The driver implements the HDFS API, which means that it has the same API as HDFS but replaces it completely. Your big data applications, such as Hadoop, Spark or Hive, talk to Quobyte instead of HDFS, but won’t notice the difference. This also means that you won’t have to change your applications at all.
The native Quobyte HDFS driver comes as a rpm or deb package and contains the Java based plugin, the actual libquobyte that implements the Quobyte client and the necessary dependencies.
The applications talk to the Quobyte driver via one of the two file system interfaces in Hadoop: The FileSystem or the AbstractFileSystem. The Quobyte driver translates the calls from the applications into RPCs to the Quobyte Registry, Metadata and Data services. The communication between the native Quobyte HDFS driver and the Quobyte services is via TCP.
Benefits of using the native Quobyte HDFS driver
- Delivers the scale-out performance that Hadoop/Spark… needs, no bottlenecks through NFS or object storage gateways.
- Support for locality, i.e. the Quobyte driver tells Hadoop/Spark/Yarn where replicas or stripes of a file are located so jobs get scheduled on the same machine. In addition, Quobyte supports policies that place replicas or stripes locally.
- Easy data sharing through all the other interfaces Quobyte supports: POSIX and Windows file system, Object/S3, NFS.
How to configure the Driver with Hadoop/Spark/HBase and other tools?

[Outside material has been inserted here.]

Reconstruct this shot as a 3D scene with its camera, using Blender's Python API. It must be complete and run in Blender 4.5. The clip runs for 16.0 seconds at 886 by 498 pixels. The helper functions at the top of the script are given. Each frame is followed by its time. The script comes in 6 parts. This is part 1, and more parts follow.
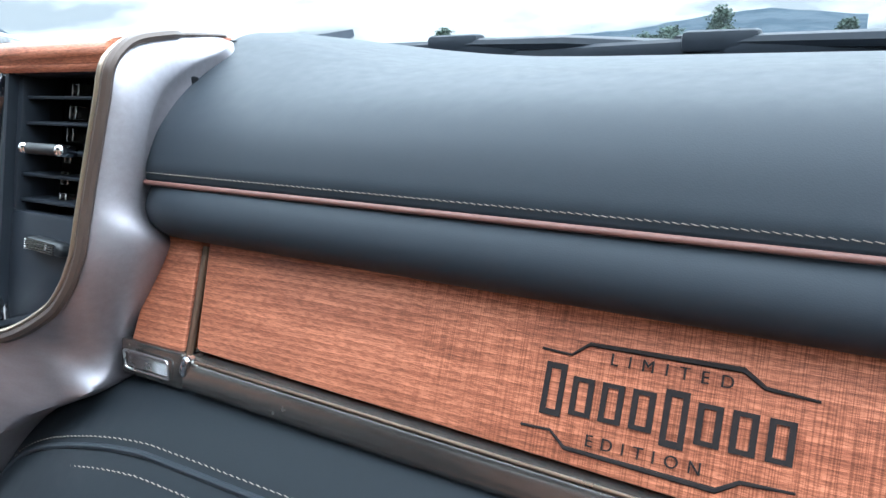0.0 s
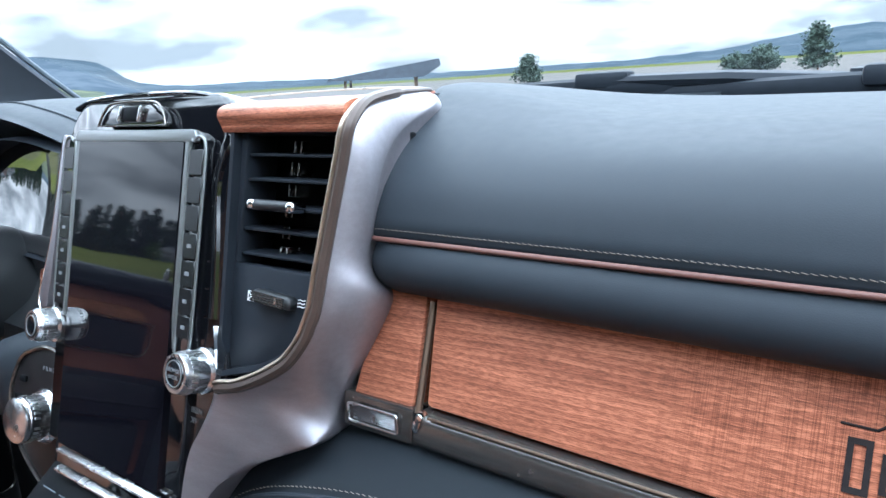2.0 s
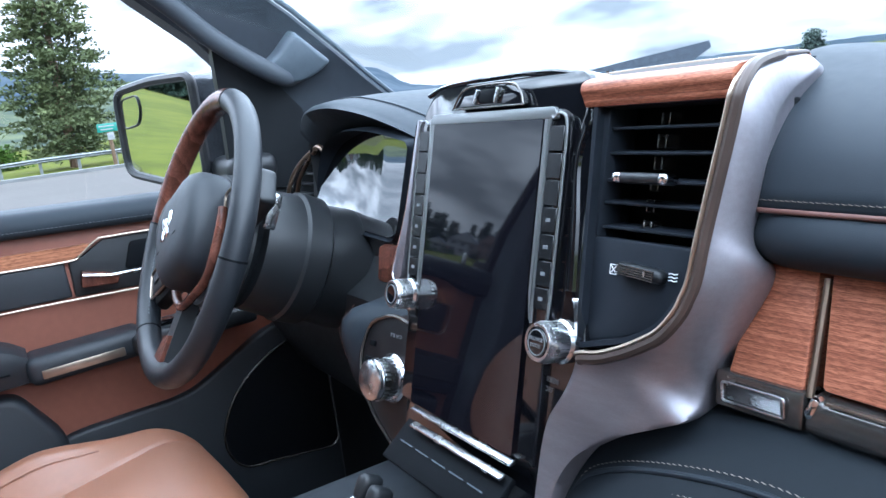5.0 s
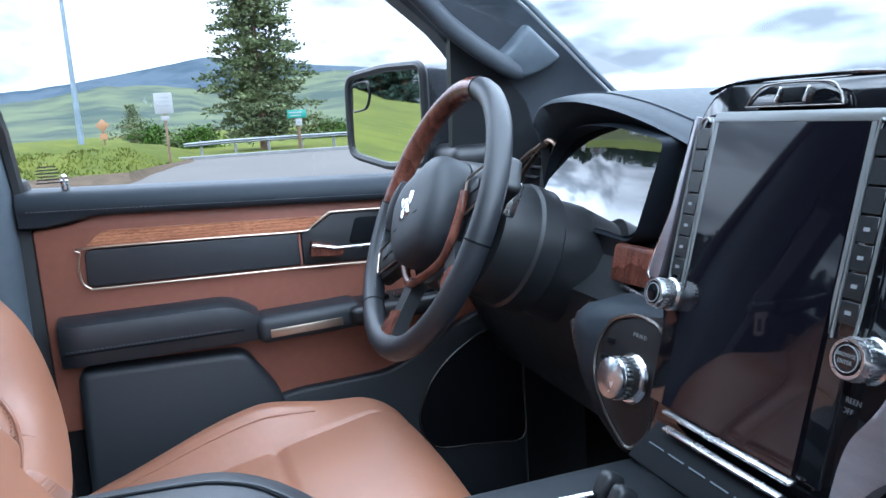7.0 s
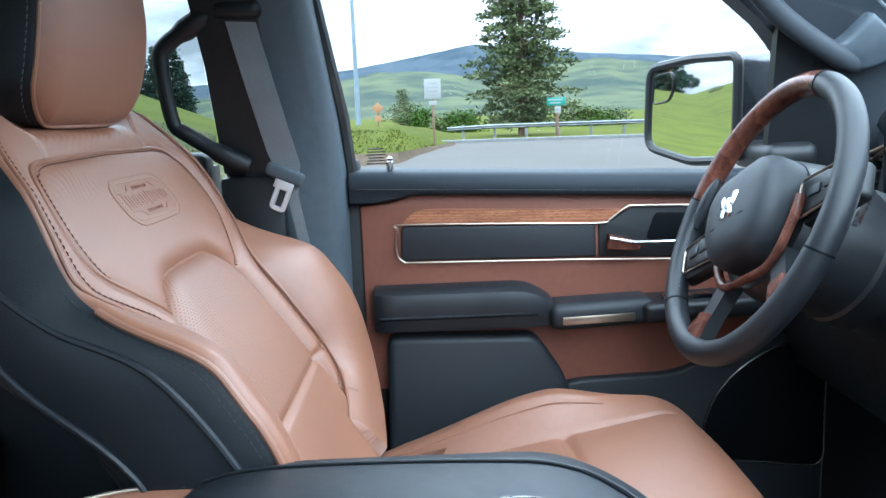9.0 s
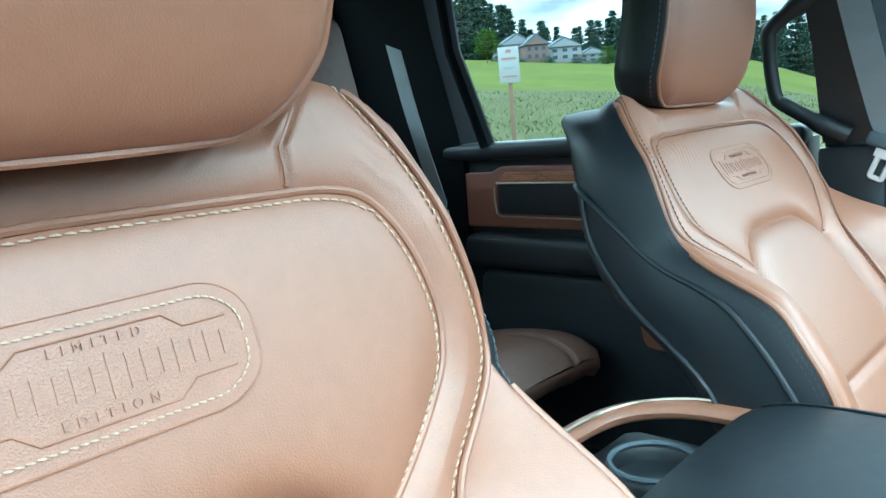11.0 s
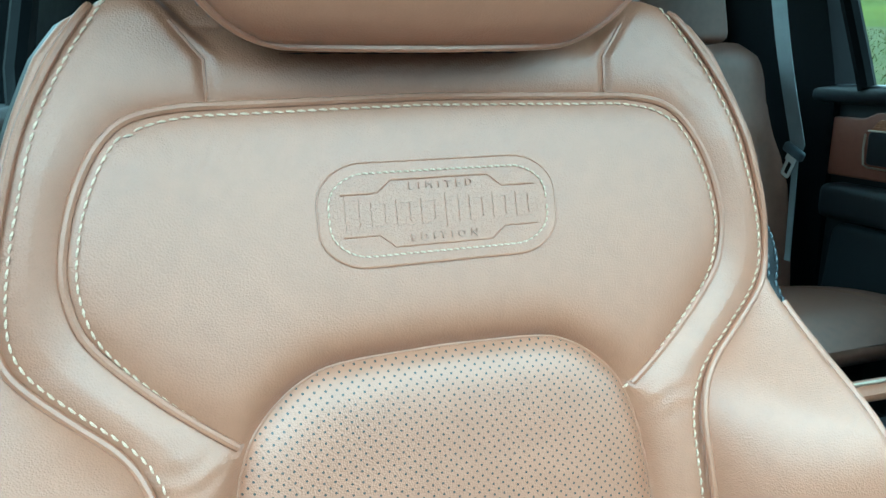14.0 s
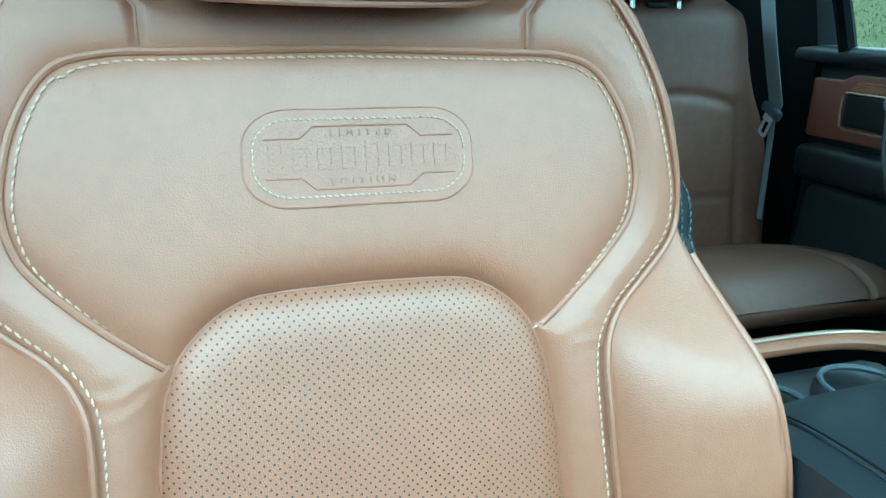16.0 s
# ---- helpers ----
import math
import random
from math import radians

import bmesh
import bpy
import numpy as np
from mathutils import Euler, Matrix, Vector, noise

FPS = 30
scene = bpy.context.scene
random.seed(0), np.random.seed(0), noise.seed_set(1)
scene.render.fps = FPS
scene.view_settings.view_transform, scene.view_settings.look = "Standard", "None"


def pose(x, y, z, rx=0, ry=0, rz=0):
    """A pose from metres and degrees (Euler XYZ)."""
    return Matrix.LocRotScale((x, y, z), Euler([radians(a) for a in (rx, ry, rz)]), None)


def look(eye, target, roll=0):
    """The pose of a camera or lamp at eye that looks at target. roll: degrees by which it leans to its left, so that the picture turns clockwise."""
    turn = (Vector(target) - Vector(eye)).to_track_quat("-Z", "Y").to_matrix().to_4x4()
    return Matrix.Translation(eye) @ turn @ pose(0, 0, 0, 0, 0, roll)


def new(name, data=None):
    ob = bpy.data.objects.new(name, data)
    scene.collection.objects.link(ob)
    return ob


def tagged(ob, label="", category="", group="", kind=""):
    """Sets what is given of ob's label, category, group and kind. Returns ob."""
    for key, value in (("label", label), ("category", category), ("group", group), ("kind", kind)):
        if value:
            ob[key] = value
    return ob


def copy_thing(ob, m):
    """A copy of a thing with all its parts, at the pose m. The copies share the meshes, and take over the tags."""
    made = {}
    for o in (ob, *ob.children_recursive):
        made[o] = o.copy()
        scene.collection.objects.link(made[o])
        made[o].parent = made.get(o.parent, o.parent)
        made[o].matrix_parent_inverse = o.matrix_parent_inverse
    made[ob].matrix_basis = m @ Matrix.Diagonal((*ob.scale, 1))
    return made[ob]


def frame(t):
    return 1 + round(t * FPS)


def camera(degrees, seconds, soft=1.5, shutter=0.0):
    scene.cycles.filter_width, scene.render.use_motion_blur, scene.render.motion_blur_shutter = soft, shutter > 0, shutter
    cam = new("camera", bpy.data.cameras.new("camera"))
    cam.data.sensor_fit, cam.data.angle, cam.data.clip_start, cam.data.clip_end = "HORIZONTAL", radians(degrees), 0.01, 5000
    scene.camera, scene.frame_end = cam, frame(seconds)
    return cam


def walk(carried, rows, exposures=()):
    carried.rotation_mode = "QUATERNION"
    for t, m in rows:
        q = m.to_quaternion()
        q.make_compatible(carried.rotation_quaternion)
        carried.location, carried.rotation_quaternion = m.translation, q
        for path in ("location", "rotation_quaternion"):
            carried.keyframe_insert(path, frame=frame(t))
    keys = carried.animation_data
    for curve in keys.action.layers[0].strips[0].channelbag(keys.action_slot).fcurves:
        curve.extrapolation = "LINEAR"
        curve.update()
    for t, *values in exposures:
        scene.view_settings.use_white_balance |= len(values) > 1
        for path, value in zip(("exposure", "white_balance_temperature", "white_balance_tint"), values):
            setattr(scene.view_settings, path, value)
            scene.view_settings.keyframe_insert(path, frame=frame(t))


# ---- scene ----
cam = camera(60.6, 16.0)
PATH = [
    (0, (0.584, 0.013, 1.403), (-0.462, 1.637, 0.884), -2.0),
    (0.5, (0.562, 0.006, 1.406), (-0.519, 1.611, 0.901), -2.7),
    (1, (0.546, -0.002, 1.41), (-0.581, 1.576, 0.918), -3.4),
    (1.5, (0.53, -0.016, 1.415), (-0.638, 1.54, 0.948), -3.3),
    (2, (0.514, -0.026, 1.422), (-0.72, 1.484, 0.979), -3.7),
    (2.5, (0.499, -0.039, 1.42), (-0.804, 1.419, 0.998), -4.0),
    (3, (0.489, -0.051, 1.416), (-0.885, 1.341, 0.999), -4.6),
    (3.5, (0.479, -0.063, 1.415), (-0.973, 1.25, 1.007), -5.1),
    (4, (0.479, -0.072, 1.412), (-1.041, 1.163, 1.005), -5.7),
    (4.2, (0.481, -0.068, 1.412), (-1.083, 1.111, 1.01), -6.2),
    (6.3, (0.43, -0.112, 1.425), (-1.356, 0.706, 1.048), -5.0),
    (6.5, (0.426, -0.12, 1.419), (-1.382, 0.654, 1.058), -4.5),
    (7, (0.43, -0.158, 1.413), (-1.431, 0.481, 1.055), -3.5),
    (7.5, (0.426, -0.185, 1.414), (-1.477, 0.31, 1.048), -3.0),
    (8, (0.423, -0.206, 1.417), (-1.51, 0.157, 1.052), -2.7),
    (8.5, (0.423, -0.231, 1.419), (-1.533, -0.003, 1.067), -2.4),
    (9, (0.421, -0.24, 1.423), (-1.546, -0.233, 1.066), -2.2),
    (9.5, (0.401, -0.168, 1.407), (-1.522, -0.545, 1.009), -2.7),
    (10, (0.408, -0.163, 1.414), (-1.387, -0.948, 1.012), -3.5),
    (10.2, (0.432, -0.184, 1.419), (-1.292, -1.119, 1.027), -3.9),
    (12.3, (0.644, -0.109, 1.486), (-0.42, -1.788, 1.269), -6.0),
    (12.5, (0.643, -0.098, 1.498), (-0.392, -1.798, 1.294), -5.9),
    (13, (0.635, -0.087, 1.464), (-0.334, -1.824, 1.254), -4.9),
    (13.5, (0.614, -0.081, 1.448), (-0.244, -1.859, 1.129), -3.1),
    (14, (0.577, -0.072, 1.421), (-0.068, -1.906, 0.95), -0.6),
    (14.5, (0.566, -0.069, 1.417), (0.016, -1.914, 0.873), 1.3),
    (15, (0.565, -0.066, 1.41), (0.011, -1.902, 0.84), 1.9),
    (15.5, (0.555, -0.046, 1.415), (-0.028, -1.867, 0.827), 1.7),
    (16, (0.536, -0.022, 1.428), (-0.09, -1.823, 0.825), 1.3),
]
EXPOSURES = [(0.0, 2.68, 5600, 5), (2.0, 2.58, 5400, 7), (4.2, 2.48, 5220, 9), (7.0, 2.38, 5150, 9), (9.0, 2.43, 5160, 2), (10.2, 2.72, 4950, -8), (12.3, 3.05, 4600, -29), (14.2, 2.69, 4380, -31), (16.0, 2.71, 4260, -34)]
walk(cam, [(t, look(eye, target, roll)) for t, eye, target, roll in PATH], EXPOSURES)


# ---- daylight: bright broken cloud ----
SUN_FROM = (10.0, 1.0, 6.5)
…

Each tool in the analytics ecosystem requires a slightly different configuration. Check out our tutorials for hadoop, spark, HBase and Apache Drill for step-by-step instructions. Generally speaking you need to do three things:
-
Copy the Quobyte native HDFS driver plugin JAR into the library directory of your tool. Once you install the quobyte-hadoop package you can find the JAR in /opt/quobyte/hadoop/quobyte_hadoop_plugin.jar
-
Configure Quobyte as the default storage to use and which drivers to use for “quobyte://”. In hadoop you configure this in the core-site.xml config file
<property> <name>fs.defaultFS</name> <value>quobyte:///</value> </property> <property> <name>fs.quobyte.impl</name> <value>com.quobyte.hadoop.interfaces.QuobyteFileSystemAdapter</value> </property> <property> <name>fs.AbstractFileSystem.quobyte.impl</name> <value>com.quobyte.hadoop.interfaces.QuobyteAbstractFileSystemAdapter</value> </property> <property> <name>com.quobyte.hadoop.backend</name> <value>JNI</value> </property>
-
Configure the Quobyte driver by adding the registry DNS record for your Quobyte cluster and the volume to use:
<property> <name>com.quobyte.hadoop.registry</name> <value>abcdefg.myquobyte.net</value> </property> <property> <name>com.quobyte.hadoop.volume</name> <value>demo-1</value> </property>